*** RECORDED INFORMATION

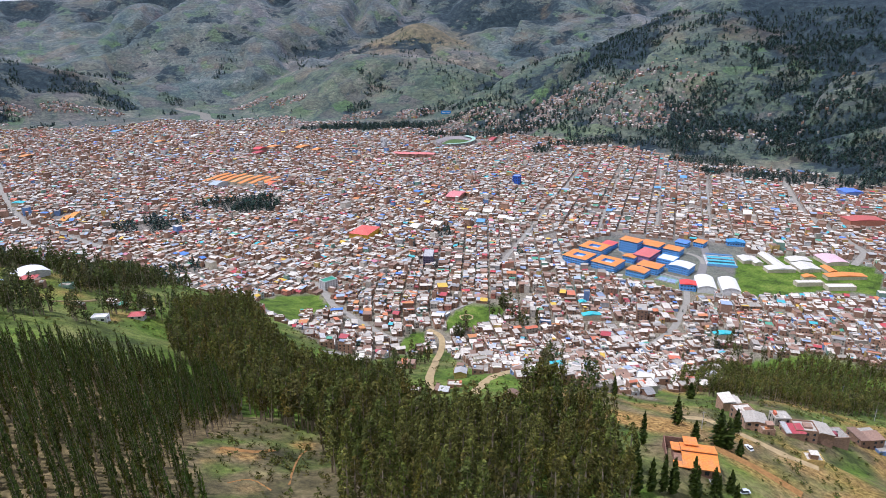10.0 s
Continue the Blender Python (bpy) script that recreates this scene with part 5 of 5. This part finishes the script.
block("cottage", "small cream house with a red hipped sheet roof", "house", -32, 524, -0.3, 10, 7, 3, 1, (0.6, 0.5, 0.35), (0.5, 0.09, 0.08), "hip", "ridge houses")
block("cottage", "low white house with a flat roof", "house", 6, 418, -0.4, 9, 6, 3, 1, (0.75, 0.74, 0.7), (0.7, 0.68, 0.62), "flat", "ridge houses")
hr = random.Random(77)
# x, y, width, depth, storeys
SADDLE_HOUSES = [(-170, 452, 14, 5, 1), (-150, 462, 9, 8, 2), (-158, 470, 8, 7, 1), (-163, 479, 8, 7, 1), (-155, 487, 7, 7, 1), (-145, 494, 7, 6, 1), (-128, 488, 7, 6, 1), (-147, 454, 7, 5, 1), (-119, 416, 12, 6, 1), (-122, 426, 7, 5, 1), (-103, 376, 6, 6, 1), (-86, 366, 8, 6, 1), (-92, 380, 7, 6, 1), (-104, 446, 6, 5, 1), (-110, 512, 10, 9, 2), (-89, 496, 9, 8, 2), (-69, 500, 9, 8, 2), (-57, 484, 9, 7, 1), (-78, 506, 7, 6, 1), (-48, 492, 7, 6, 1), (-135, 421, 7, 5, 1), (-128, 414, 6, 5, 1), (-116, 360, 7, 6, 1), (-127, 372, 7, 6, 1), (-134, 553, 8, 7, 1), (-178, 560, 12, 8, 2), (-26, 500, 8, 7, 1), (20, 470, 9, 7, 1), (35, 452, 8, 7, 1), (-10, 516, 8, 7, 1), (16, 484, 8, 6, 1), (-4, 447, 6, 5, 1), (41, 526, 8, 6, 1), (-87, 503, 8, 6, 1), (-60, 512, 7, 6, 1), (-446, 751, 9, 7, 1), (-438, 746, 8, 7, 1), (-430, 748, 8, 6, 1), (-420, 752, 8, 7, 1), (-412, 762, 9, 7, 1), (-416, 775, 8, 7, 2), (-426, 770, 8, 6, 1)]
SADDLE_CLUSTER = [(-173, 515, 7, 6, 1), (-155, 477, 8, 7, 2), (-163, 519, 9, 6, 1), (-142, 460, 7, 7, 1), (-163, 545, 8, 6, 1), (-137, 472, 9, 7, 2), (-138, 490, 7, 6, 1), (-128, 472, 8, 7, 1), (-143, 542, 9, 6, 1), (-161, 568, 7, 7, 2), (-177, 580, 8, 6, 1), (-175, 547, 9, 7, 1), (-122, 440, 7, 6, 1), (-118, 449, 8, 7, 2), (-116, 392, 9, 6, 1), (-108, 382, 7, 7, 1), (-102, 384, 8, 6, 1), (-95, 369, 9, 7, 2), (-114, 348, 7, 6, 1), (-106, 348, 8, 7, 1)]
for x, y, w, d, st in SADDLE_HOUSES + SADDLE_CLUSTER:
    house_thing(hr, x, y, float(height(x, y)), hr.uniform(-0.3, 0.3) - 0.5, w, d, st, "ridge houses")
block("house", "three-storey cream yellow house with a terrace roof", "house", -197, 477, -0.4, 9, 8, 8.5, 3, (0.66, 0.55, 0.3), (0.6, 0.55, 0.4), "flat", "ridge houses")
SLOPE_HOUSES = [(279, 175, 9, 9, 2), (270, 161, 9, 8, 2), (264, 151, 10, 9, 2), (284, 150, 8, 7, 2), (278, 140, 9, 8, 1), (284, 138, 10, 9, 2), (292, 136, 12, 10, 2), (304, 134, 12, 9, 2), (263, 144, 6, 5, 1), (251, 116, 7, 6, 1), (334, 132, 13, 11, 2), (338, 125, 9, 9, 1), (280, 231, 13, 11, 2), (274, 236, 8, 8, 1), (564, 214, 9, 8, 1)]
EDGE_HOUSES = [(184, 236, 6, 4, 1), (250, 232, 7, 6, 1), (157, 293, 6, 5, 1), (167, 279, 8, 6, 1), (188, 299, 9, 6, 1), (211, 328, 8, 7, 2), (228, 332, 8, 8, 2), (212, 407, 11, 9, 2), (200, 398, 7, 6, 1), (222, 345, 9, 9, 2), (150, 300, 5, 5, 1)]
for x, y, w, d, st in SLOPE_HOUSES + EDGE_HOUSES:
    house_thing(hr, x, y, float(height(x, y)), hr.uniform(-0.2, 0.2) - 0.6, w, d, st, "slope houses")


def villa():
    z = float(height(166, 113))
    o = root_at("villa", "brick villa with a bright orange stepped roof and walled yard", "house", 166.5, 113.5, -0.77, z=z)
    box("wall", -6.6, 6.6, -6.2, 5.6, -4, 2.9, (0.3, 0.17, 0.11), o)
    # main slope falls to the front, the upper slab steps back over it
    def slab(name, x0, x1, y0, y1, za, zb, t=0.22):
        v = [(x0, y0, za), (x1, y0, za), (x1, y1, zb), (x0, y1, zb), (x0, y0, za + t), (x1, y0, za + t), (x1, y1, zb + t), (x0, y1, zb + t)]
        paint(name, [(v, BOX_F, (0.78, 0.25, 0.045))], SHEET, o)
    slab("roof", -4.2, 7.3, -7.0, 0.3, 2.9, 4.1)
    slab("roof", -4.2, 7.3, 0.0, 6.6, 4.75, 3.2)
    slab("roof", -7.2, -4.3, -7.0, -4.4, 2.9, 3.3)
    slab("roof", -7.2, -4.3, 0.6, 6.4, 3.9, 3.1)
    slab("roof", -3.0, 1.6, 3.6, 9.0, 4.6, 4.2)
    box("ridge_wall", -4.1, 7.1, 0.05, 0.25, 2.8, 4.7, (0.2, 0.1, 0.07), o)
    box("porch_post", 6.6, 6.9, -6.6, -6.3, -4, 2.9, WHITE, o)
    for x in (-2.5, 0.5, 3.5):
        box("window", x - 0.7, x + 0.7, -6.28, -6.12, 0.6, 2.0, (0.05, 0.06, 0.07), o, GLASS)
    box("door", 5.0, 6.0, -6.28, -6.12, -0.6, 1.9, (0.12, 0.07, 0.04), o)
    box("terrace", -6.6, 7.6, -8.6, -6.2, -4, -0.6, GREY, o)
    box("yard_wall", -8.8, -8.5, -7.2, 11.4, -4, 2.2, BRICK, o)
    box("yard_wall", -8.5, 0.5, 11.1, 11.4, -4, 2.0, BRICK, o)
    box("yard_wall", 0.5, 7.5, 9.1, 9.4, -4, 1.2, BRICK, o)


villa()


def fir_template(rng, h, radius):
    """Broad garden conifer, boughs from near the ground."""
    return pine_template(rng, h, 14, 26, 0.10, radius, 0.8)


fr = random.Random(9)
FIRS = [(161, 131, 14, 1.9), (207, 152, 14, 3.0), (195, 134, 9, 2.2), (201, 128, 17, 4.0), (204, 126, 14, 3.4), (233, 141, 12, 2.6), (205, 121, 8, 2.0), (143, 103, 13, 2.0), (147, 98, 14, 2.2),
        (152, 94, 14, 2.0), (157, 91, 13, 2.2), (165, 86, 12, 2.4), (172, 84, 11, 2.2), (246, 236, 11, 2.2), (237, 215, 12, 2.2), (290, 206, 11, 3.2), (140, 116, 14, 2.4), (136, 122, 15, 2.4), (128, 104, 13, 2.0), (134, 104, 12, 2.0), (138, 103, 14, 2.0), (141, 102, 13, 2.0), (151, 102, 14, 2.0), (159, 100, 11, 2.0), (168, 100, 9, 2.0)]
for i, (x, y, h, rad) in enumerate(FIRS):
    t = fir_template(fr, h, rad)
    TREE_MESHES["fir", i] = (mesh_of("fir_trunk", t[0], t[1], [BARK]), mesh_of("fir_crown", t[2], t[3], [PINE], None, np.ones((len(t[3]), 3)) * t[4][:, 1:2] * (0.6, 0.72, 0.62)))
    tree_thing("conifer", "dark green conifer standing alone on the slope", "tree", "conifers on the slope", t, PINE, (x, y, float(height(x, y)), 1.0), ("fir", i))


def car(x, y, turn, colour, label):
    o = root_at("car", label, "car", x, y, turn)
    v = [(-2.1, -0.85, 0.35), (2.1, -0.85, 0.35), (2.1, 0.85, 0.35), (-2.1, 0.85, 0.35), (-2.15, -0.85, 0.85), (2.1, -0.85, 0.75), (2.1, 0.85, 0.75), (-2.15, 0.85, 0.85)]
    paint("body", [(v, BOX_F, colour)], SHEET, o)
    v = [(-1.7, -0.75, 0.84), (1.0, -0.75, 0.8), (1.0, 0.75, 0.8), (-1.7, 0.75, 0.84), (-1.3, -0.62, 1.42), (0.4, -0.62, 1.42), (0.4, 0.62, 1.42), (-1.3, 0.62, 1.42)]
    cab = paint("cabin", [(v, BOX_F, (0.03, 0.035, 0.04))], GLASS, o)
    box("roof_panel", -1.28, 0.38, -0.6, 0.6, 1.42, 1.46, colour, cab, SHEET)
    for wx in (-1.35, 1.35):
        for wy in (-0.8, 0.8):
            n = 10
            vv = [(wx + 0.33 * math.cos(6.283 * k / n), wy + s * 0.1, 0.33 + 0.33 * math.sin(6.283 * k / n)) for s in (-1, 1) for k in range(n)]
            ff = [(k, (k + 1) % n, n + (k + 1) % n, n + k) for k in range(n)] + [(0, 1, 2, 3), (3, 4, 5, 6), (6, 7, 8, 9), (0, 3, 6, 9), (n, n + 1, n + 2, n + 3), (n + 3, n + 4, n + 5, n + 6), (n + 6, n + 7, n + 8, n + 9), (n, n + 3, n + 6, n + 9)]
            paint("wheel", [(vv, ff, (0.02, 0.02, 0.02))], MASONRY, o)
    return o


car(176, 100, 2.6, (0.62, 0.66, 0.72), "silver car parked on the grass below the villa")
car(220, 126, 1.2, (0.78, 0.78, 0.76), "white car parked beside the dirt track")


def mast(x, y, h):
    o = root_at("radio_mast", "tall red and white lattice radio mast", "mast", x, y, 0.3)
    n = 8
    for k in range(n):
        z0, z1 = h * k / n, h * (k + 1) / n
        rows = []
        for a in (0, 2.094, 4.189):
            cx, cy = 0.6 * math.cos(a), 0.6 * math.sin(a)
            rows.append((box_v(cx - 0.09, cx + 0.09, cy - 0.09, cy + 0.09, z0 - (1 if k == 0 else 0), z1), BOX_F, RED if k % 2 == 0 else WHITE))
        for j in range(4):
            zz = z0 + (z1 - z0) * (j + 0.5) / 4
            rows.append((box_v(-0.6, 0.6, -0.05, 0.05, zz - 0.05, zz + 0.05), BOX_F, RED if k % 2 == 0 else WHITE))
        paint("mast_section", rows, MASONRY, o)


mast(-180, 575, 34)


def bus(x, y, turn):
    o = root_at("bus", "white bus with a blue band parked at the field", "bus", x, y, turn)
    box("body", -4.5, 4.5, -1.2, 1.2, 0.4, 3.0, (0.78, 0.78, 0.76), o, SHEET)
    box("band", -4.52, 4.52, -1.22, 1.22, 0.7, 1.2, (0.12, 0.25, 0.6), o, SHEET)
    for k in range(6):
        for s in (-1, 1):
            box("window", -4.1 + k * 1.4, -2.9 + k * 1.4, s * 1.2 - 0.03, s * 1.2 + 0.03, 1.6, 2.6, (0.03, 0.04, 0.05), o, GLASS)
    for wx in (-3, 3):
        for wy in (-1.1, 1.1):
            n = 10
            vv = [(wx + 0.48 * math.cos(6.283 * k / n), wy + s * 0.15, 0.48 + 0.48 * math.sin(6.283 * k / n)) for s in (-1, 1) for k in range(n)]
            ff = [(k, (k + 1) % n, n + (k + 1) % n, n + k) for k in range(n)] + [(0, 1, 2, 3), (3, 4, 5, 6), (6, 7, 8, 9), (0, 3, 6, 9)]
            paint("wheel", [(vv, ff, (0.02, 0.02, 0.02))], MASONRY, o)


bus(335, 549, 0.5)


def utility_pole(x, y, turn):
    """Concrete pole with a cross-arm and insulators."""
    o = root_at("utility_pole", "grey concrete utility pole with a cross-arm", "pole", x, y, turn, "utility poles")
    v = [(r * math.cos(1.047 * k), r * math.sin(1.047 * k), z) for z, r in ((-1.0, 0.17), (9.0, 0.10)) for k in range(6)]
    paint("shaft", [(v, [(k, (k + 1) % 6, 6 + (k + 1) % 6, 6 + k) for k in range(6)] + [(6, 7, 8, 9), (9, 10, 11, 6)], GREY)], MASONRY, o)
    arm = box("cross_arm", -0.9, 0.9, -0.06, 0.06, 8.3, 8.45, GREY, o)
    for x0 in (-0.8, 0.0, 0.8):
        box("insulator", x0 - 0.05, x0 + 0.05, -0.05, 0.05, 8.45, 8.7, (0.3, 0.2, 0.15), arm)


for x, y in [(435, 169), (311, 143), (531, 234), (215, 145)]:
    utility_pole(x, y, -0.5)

******

# AIM OF THE EXERCISE:
Copy all lines in the listing above where the string "with" appears.

# EXERCISE OUTPUT:
Continue the Blender Python (bpy) script that recreates this scene with part 5 of 5. This part finishes the script.
block("cottage", "small cream house with a red hipped sheet roof", "house", -32, 524, -0.3, 10, 7, 3, 1, (0.6, 0.5, 0.35), (0.5, 0.09, 0.08), "hip", "ridge houses")
block("cottage", "low white house with a flat roof", "house", 6, 418, -0.4, 9, 6, 3, 1, (0.75, 0.74, 0.7), (0.7, 0.68, 0.62), "flat", "ridge houses")
block("house", "three-storey cream yellow house with a terrace roof", "house", -197, 477, -0.4, 9, 8, 8.5, 3, (0.66, 0.55, 0.3), (0.6, 0.55, 0.4), "flat", "ridge houses")
    o = root_at("villa", "brick villa with a bright orange stepped roof and walled yard", "house", 166.5, 113.5, -0.77, z=z)
    o = root_at("bus", "white bus with a blue band parked at the field", "bus", x, y, turn)
    """Concrete pole with a cross-arm and insulators."""
    o = root_at("utility_pole", "grey concrete utility pole with a cross-arm", "pole", x, y, turn, "utility poles")